TO BE DONE — Restate all the material verbatim, except for the pictures.

§ §

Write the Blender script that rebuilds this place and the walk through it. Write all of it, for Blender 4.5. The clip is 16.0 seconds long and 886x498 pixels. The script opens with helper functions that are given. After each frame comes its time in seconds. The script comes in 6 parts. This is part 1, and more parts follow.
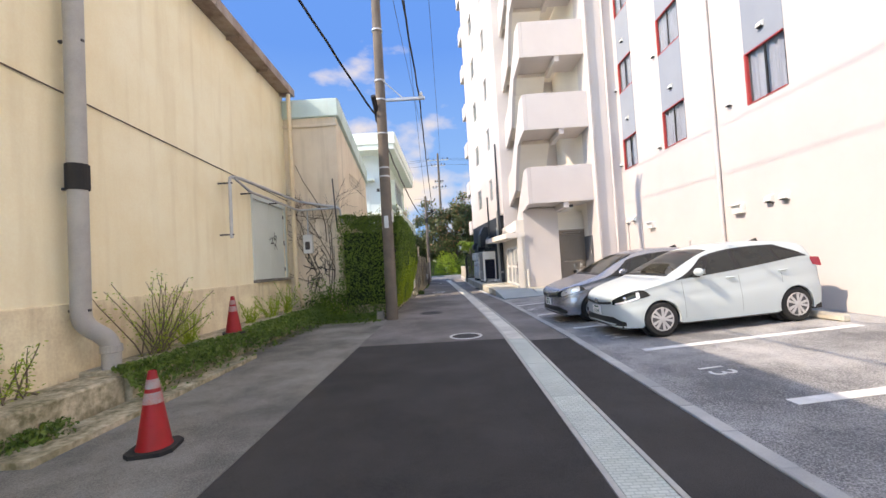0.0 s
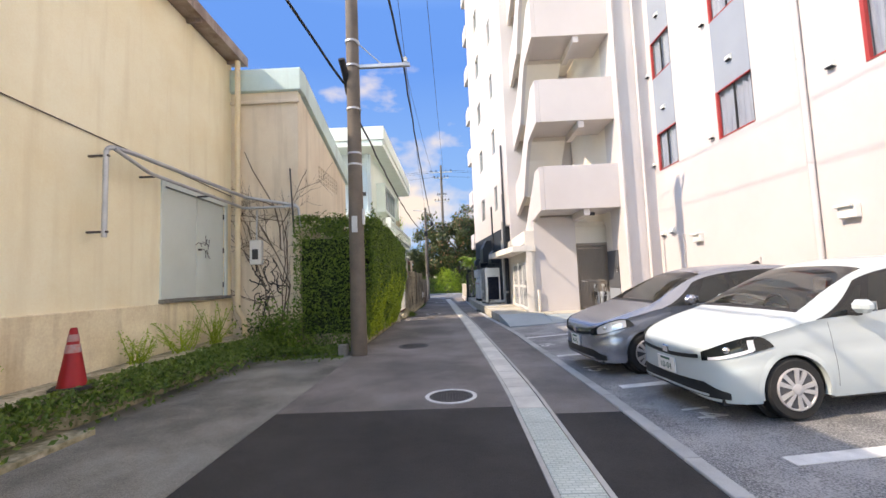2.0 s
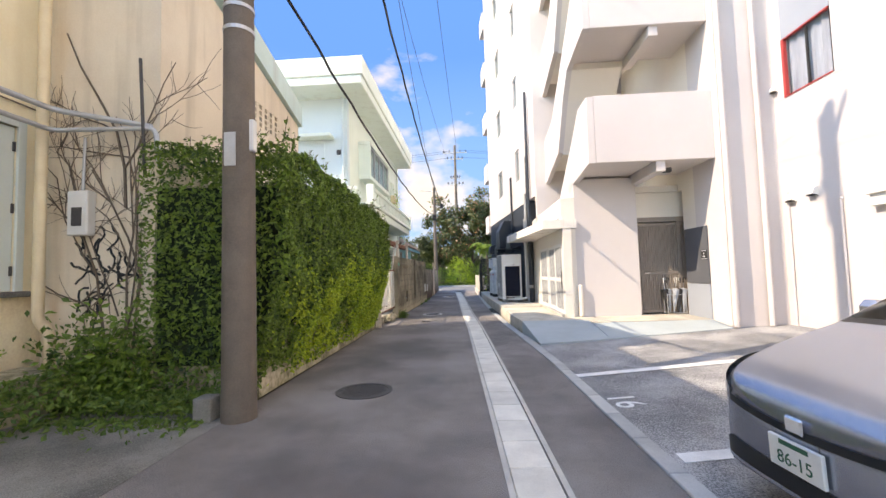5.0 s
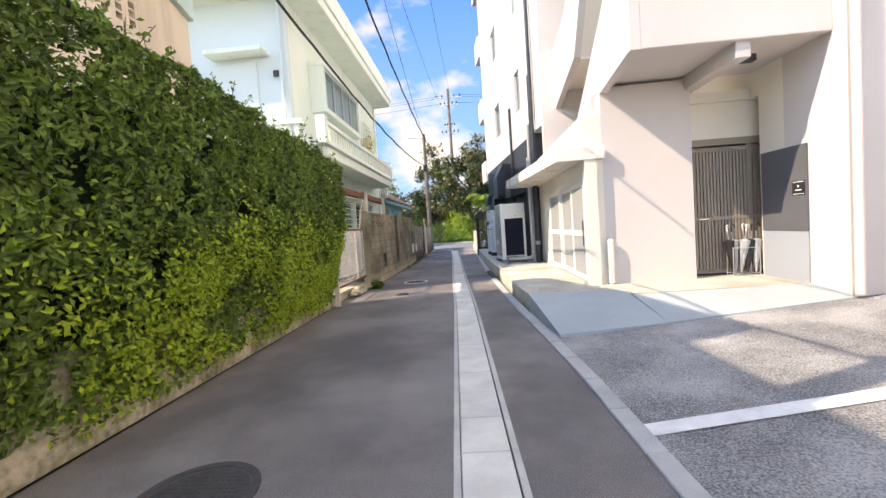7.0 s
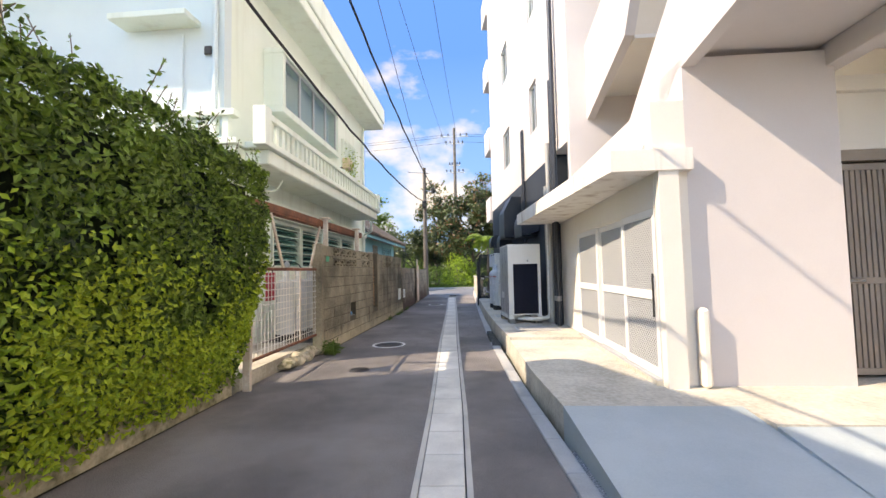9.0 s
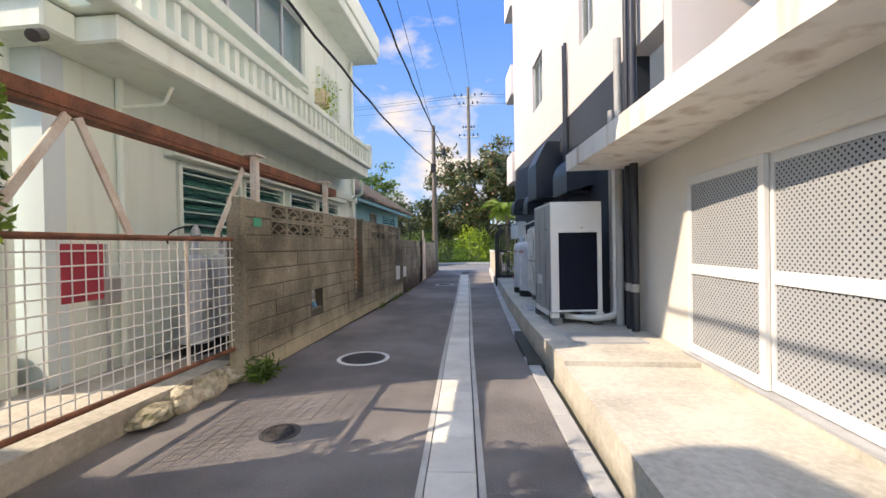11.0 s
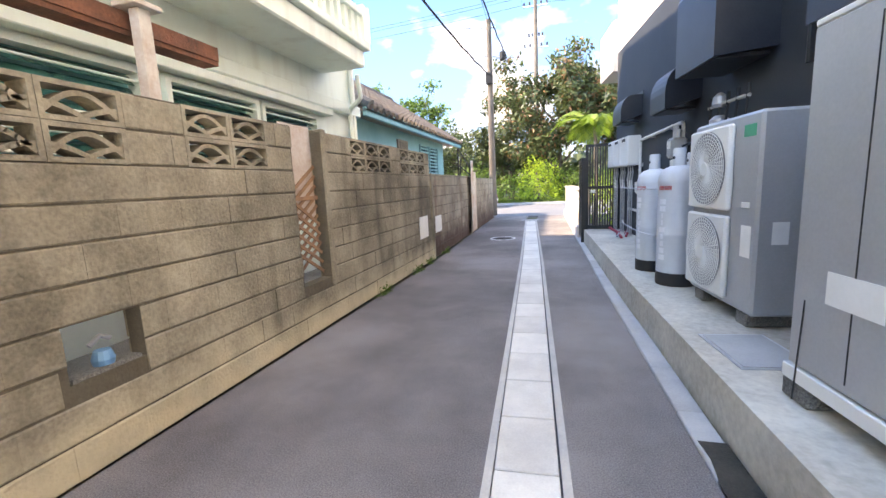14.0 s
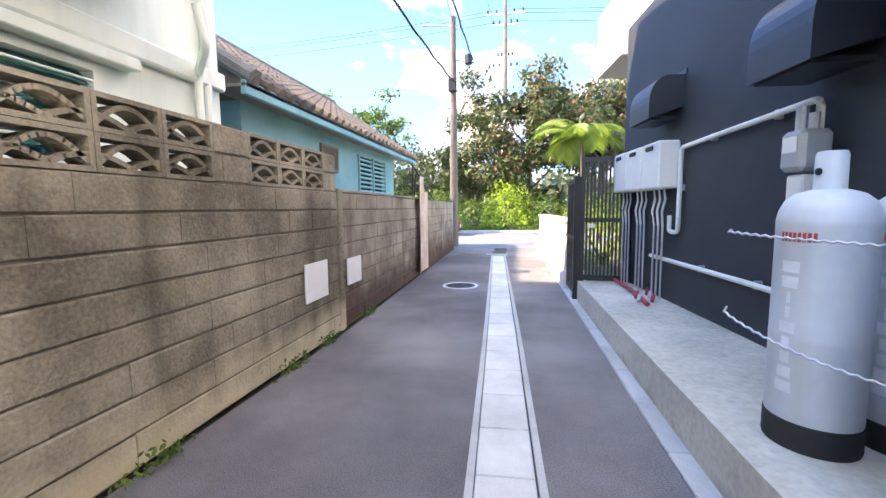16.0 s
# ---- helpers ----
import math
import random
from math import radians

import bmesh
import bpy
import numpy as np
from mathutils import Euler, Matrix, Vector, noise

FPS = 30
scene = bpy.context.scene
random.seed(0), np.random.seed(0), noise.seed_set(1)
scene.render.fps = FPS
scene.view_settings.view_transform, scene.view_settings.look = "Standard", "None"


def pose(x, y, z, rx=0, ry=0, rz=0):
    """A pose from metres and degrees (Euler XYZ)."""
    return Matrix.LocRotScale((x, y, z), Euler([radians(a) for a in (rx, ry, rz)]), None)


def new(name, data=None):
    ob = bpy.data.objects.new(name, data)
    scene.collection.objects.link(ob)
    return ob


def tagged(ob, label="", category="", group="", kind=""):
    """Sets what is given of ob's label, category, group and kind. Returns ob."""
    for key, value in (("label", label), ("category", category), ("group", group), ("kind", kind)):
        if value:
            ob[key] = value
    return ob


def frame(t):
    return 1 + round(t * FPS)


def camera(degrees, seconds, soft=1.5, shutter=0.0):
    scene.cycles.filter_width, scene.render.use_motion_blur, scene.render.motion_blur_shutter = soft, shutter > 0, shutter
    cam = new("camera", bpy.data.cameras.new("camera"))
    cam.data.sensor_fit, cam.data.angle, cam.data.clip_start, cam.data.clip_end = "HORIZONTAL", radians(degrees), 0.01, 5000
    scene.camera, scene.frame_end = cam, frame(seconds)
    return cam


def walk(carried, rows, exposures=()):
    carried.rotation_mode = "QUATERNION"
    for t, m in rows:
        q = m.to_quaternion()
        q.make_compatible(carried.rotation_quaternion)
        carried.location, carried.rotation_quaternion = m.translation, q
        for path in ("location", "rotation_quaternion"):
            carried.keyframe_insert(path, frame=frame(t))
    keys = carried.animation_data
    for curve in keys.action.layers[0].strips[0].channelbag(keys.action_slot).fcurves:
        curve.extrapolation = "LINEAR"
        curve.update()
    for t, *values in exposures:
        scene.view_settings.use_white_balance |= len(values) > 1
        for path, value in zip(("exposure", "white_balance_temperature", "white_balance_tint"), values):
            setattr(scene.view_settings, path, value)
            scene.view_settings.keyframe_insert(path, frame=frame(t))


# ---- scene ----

§ §

RESULT —
Write the Blender script that rebuilds this place and the walk through it. Write all of it, for Blender 4.5. The clip is 16.0 seconds long and 886x498 pixels. The script opens with helper functions that are given. After each frame comes its time in seconds. The script comes in 6 parts. This is part 1, and more parts follow.
0.0 s
2.0 s
5.0 s
7.0 s
9.0 s
11.0 s
14.0 s
16.0 s
# ---- helpers ----
import math
import random
from math import radians

import bmesh
import bpy
import numpy as np
from mathutils import Euler, Matrix, Vector, noise

FPS = 30
scene = bpy.context.scene
random.seed(0), np.random.seed(0), noise.seed_set(1)
scene.render.fps = FPS
scene.view_settings.view_transform, scene.view_settings.look = "Standard", "None"


def pose(x, y, z, rx=0, ry=0, rz=0):
    """A pose from metres and degrees (Euler XYZ)."""
    return Matrix.LocRotScale((x, y, z), Euler([radians(a) for a in (rx, ry, rz)]), None)


def new(name, data=None):
    ob = bpy.data.objects.new(name, data)
    scene.collection.objects.link(ob)
    return ob


def tagged(ob, label="", category="", group="", kind=""):
    """Sets what is given of ob's label, category, group and kind. Returns ob."""
    for key, value in (("label", label), ("category", category), ("group", group), ("kind", kind)):
        if value:
            ob[key] = value
    return ob


def frame(t):
    return 1 + round(t * FPS)


def camera(degrees, seconds, soft=1.5, shutter=0.0):
    scene.cycles.filter_width, scene.render.use_motion_blur, scene.render.motion_blur_shutter = soft, shutter > 0, shutter
    cam = new("camera", bpy.data.cameras.new("camera"))
    cam.data.sensor_fit, cam.data.angle, cam.data.clip_start, cam.data.clip_end = "HORIZONTAL", radians(degrees), 0.01, 5000
    scene.camera, scene.frame_end = cam, frame(seconds)
    return cam


def walk(carried, rows, exposures=()):
    carried.rotation_mode = "QUATERNION"
    for t, m in rows:
        q = m.to_quaternion()
        q.make_compatible(carried.rotation_quaternion)
        carried.location, carried.rotation_quaternion = m.translation, q
        for path in ("location", "rotation_quaternion"):
            carried.keyframe_insert(path, frame=frame(t))
    keys = carried.animation_data
    for curve in keys.action.layers[0].strips[0].channelbag(keys.action_slot).fcurves:
        curve.extrapolation = "LINEAR"
        curve.update()
    for t, *values in exposures:
        scene.view_settings.use_white_balance |= len(values) > 1
        for path, value in zip(("exposure", "white_balance_temperature", "white_balance_tint"), values):
            setattr(scene.view_settings, path, value)
            scene.view_settings.keyframe_insert(path, frame=frame(t))


# ---- scene ----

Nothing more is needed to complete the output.